## BEGIN

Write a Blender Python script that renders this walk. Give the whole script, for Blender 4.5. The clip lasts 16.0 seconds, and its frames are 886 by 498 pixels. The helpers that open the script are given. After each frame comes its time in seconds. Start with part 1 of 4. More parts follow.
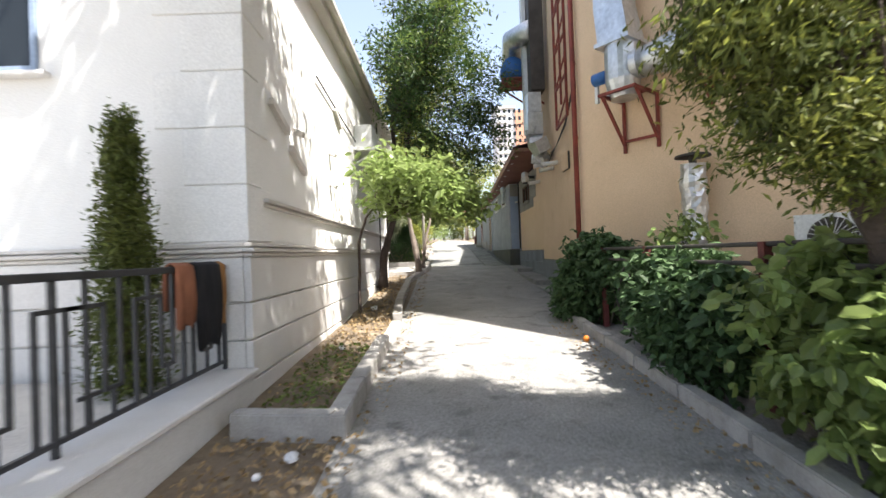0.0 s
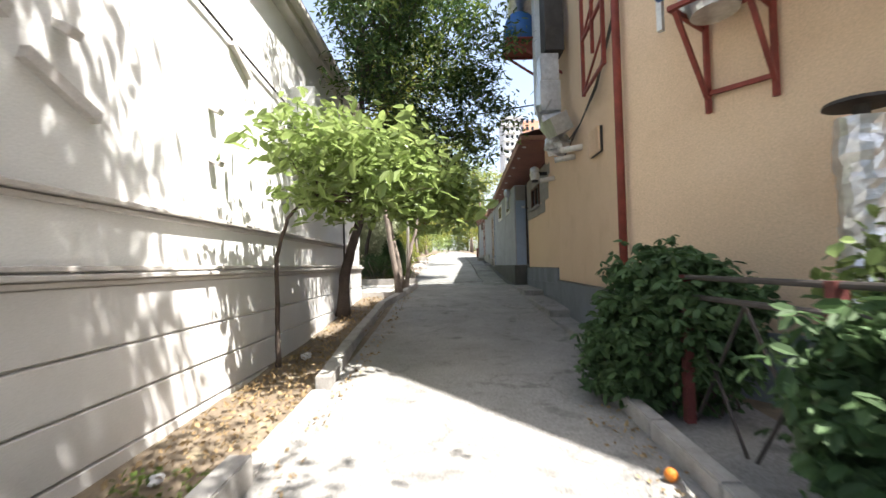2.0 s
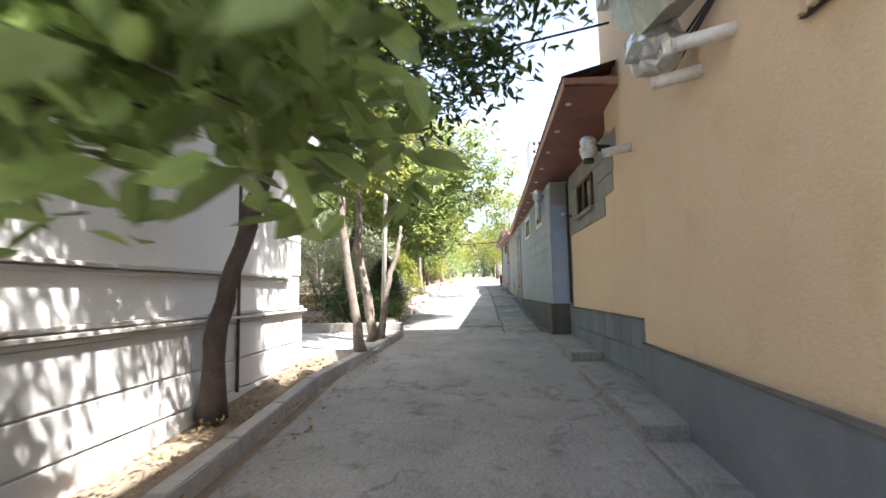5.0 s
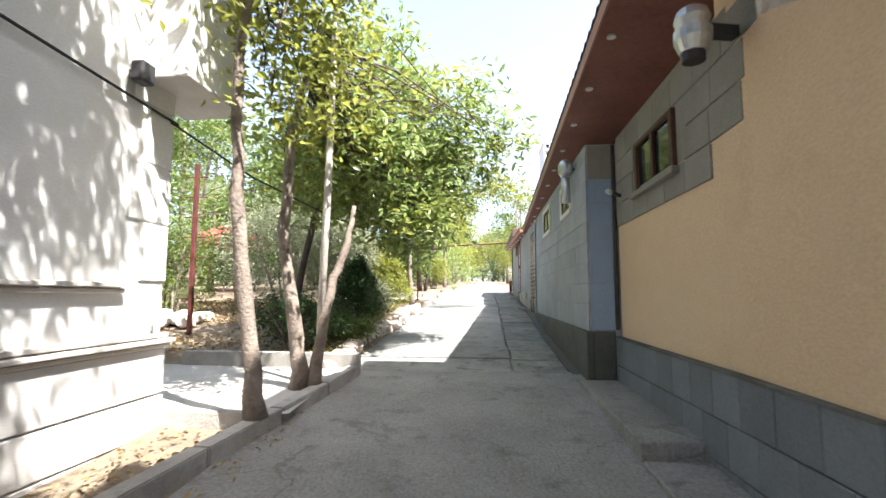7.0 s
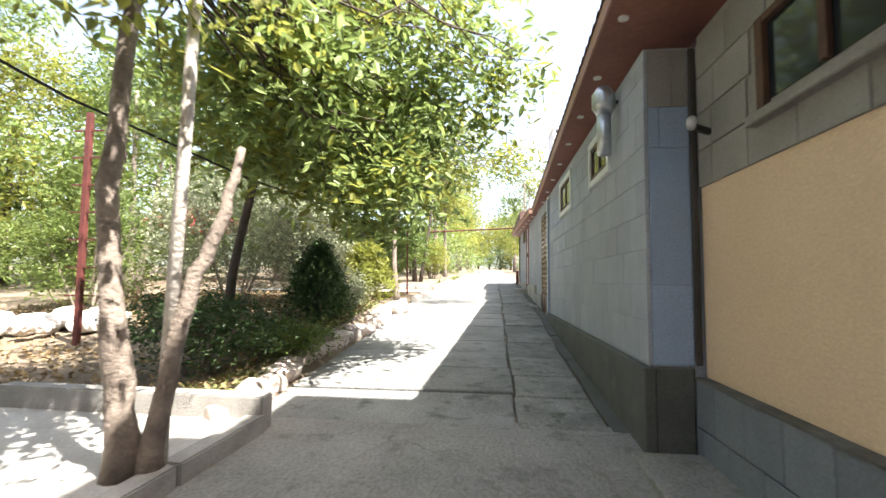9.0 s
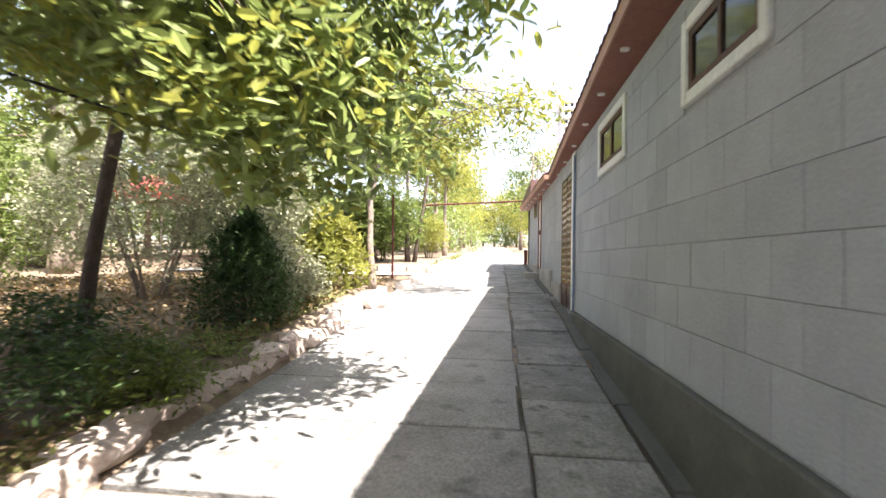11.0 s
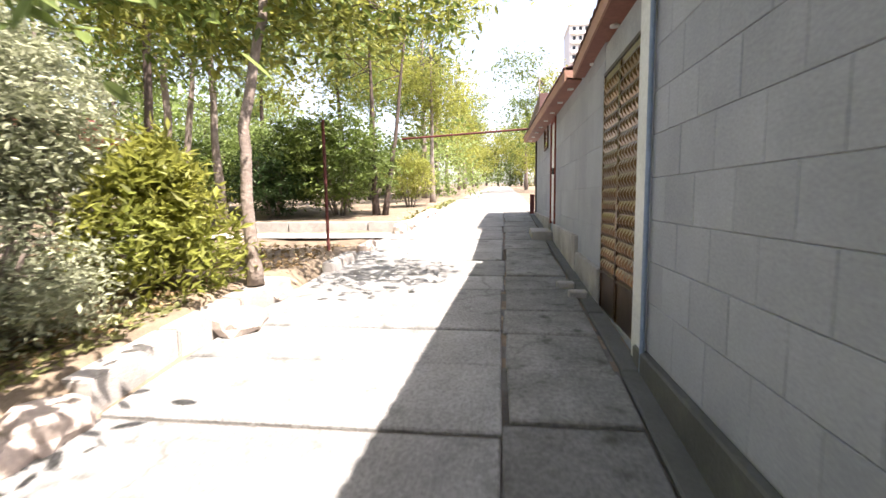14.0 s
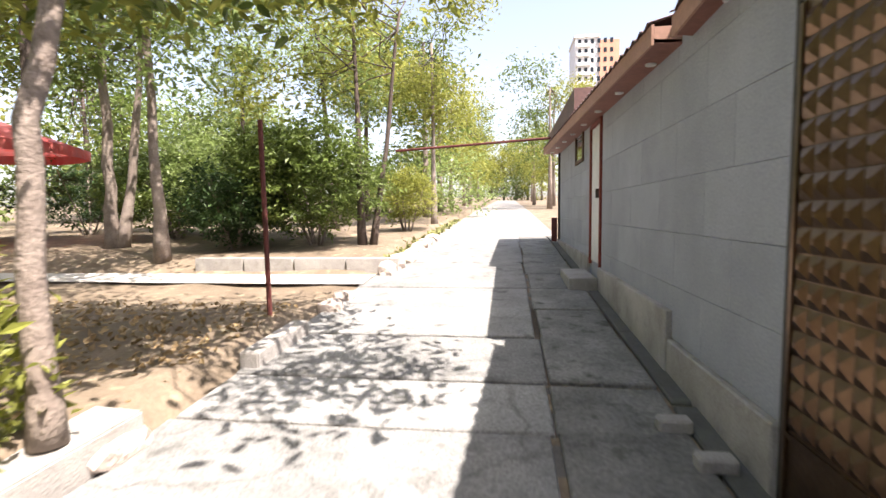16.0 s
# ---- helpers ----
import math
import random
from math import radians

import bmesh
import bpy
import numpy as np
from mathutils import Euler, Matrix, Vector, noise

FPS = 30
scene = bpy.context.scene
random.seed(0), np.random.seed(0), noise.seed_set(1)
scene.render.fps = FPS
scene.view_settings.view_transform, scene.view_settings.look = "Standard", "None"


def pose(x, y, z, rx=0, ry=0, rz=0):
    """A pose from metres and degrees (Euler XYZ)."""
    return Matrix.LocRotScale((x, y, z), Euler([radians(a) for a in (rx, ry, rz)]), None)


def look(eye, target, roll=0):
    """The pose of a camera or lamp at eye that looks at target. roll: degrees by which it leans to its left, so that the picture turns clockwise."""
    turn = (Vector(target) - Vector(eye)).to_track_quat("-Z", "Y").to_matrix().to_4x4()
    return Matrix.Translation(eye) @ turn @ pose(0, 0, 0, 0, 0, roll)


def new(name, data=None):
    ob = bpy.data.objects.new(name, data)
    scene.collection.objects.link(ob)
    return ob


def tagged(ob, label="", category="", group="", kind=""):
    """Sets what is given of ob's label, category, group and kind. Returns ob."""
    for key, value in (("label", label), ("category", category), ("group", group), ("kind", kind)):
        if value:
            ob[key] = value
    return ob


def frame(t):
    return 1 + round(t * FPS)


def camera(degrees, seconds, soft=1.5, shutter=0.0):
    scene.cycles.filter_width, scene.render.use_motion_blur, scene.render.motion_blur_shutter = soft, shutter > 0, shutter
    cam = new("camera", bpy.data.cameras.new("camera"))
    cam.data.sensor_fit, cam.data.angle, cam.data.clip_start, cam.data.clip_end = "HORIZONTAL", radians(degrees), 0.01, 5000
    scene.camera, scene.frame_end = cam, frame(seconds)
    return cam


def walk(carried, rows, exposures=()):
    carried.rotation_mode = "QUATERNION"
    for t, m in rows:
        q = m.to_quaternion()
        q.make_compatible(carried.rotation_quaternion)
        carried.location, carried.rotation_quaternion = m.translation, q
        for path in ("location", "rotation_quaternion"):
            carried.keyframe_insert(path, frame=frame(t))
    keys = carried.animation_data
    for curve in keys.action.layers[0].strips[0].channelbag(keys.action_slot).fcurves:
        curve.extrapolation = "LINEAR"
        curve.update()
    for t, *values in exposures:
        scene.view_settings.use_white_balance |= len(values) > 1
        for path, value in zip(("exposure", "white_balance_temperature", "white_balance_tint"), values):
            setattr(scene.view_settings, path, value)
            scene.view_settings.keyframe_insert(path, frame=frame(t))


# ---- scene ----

## END

Aim = The pictures should not be reproduced; quote all of the other material exactly.

Reply =
Write a Blender Python script that renders this walk. Give the whole script, for Blender 4.5. The clip lasts 16.0 seconds, and its frames are 886 by 498 pixels. The helpers that open the script are given. After each frame comes its time in seconds. Start with part 1 of 4. More parts follow.
0.0 s
2.0 s
5.0 s
7.0 s
9.0 s
11.0 s
14.0 s
16.0 s
# ---- helpers ----
import math
import random
from math import radians

import bmesh
import bpy
import numpy as np
from mathutils import Euler, Matrix, Vector, noise

FPS = 30
scene = bpy.context.scene
random.seed(0), np.random.seed(0), noise.seed_set(1)
scene.render.fps = FPS
scene.view_settings.view_transform, scene.view_settings.look = "Standard", "None"


def pose(x, y, z, rx=0, ry=0, rz=0):
    """A pose from metres and degrees (Euler XYZ)."""
    return Matrix.LocRotScale((x, y, z), Euler([radians(a) for a in (rx, ry, rz)]), None)


def look(eye, target, roll=0):
    """The pose of a camera or lamp at eye that looks at target. roll: degrees by which it leans to its left, so that the picture turns clockwise."""
    turn = (Vector(target) - Vector(eye)).to_track_quat("-Z", "Y").to_matrix().to_4x4()
    return Matrix.Translation(eye) @ turn @ pose(0, 0, 0, 0, 0, roll)


def new(name, data=None):
    ob = bpy.data.objects.new(name, data)
    scene.collection.objects.link(ob)
    return ob


def tagged(ob, label="", category="", group="", kind=""):
    """Sets what is given of ob's label, category, group and kind. Returns ob."""
    for key, value in (("label", label), ("category", category), ("group", group), ("kind", kind)):
        if value:
            ob[key] = value
    return ob


def frame(t):
    return 1 + round(t * FPS)


def camera(degrees, seconds, soft=1.5, shutter=0.0):
    scene.cycles.filter_width, scene.render.use_motion_blur, scene.render.motion_blur_shutter = soft, shutter > 0, shutter
    cam = new("camera", bpy.data.cameras.new("camera"))
    cam.data.sensor_fit, cam.data.angle, cam.data.clip_start, cam.data.clip_end = "HORIZONTAL", radians(degrees), 0.01, 5000
    scene.camera, scene.frame_end = cam, frame(seconds)
    return cam


def walk(carried, rows, exposures=()):
    carried.rotation_mode = "QUATERNION"
    for t, m in rows:
        q = m.to_quaternion()
        q.make_compatible(carried.rotation_quaternion)
        carried.location, carried.rotation_quaternion = m.translation, q
        for path in ("location", "rotation_quaternion"):
            carried.keyframe_insert(path, frame=frame(t))
    keys = carried.animation_data
    for curve in keys.action.layers[0].strips[0].channelbag(keys.action_slot).fcurves:
        curve.extrapolation = "LINEAR"
        curve.update()
    for t, *values in exposures:
        scene.view_settings.use_white_balance |= len(values) > 1
        for path, value in zip(("exposure", "white_balance_temperature", "white_balance_tint"), values):
            setattr(scene.view_settings, path, value)
            scene.view_settings.keyframe_insert(path, frame=frame(t))


# ---- scene ----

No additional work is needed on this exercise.